In the short space of less than a week, the Democratic primary election seems to have changed dramatically. In actual fact, it has changed very little from the state it was in a year ago. Former Vice President Joe Biden holds a commanding lead, followed by his main rival Sen. Bernie Sanders (D-Vt.). Biden’s return to the top of the ladder from the electoral graveyard after Super Tuesday is one of the most extraordinary revivals in American politics over the last two decades, matched only by former President Bill Clinton’s performance during the 1992 primary, which earned him the moniker “Comeback Kid.”
The events of the past several weeks have been something of a whirlwind. The results of the Iowa caucuses and New Hampshire primary pointed strongly towards Sanders as the new frontrunner. Conventional wisdom dictated that it was Sanders’ nomination to lose, an impression bolstered by his performance in Nevada, where he won 46.8 percent of the vote.
South Carolina changed everything. Biden, having long held strong support among African-Americans, who make up over a quarter of the state’s population, and carrying the endorsement of Rep. James Clyburn (D-SC), swept the state, winning a plurality of votes in every precinct and overtaking Sanders’ cumulative popular vote lead.
What happened next is history. A rapid winnowing of the moderate wing ensued as former Mayor Pete Buttigieg and Sen. Amy Klobuchar (D-Minn.) dropped out, and, accompanied by former representative Beto O’Rourke, endorsed Biden at a bombastic rally in Dallas. Biden’s dramatic Super Tuesday overperformance, where he swept not only Southern states where he was expected to win but also states like Massachusetts in the Northeast and Minnesota in the Midwest secured his status as the presumptive nominee – “Comeback Kid 2.0.”
Where does the primary go from here? For one thing, it’s now a clear two-horse race. Former Mayor Michael Bloomberg and Sen. Elizabeth Warren (D-Mass.) both exited the race shortly after poor Super Tuesday showings, with the former endorsing Biden. Apart from Rep. Tulsi Gabbard (D-HI), who remains in the race with only two pledged delegates apparently out of sheer stubbornness, there is no real competition against Biden and Sanders in the moderate and progressive wings respectively. The DNC’s new debate criteria, which will pit Biden against Sanders directly in a debate on March 15, cements this fact.
For another, Biden’s lead may well be insurmountable. His Super Tuesday victory highlights several heretofore unnoticed features of his candidacy. First, physical presence and ‘ground game’ is not as important as it previously seemed. Biden had no staff in Minnesota, just one office in Virginia, and half of Sanders’ monetary resources – but he was able to win those states and others regardless. With the surge in fundraising he experienced post-Super Tuesday, and the help of Buttigieg, Klobuchar, and Bloomberg’s campaign apparatuses, Biden will not struggle for funds and organisation.
Many of the states that remain in contention favour Biden significantly.
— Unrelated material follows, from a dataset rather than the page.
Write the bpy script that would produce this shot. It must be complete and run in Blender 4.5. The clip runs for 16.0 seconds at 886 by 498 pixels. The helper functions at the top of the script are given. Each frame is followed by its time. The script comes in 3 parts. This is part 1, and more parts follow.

In Florida, which has 219 delegates up for grabs, Sanders recent refusal to retract his defence of Fidel Castro’s Cuba is clearly reflected in recent polling, which sees Biden up by 48 points. In Michigan (125 delegates), which Sanders won in 2016, Biden has secured the endorsement of Gov. Gretchen Whitmer and led by seven points in a post-South Carolina poll of the state. He can also expect to continue winning among Southern voters in Georgia, Mississippi, and Louisiana which together offer hundreds of delegates.
Sanders’ primary path to the nomination was securing the support of young people, who are an historically unreliable voting group, but among whom he is very popular. Super Tuesday provided some indication that this strategy is largely ineffective. In Sanders’ own words: “Have we been as successful as I would hope in bringing young people in? The answer is no.” Just 15 percent of Texan primary voters were under-30, compared to the 45-64 age range which made up 38% of the Texas electorate and favoured Biden heavily.
Biden’s path to the nomination is by no means guaranteed, but there is little doubt that he is back on top, and is unlikely to fall anytime soon. Come the convention in July, the Democratic Party must unite around him if they are to have a hope of defeating Donald Trump in November. One can only hope that Sanders and his zealous supporters will accept defeat if it comes to it, and join Biden in his march to the White House.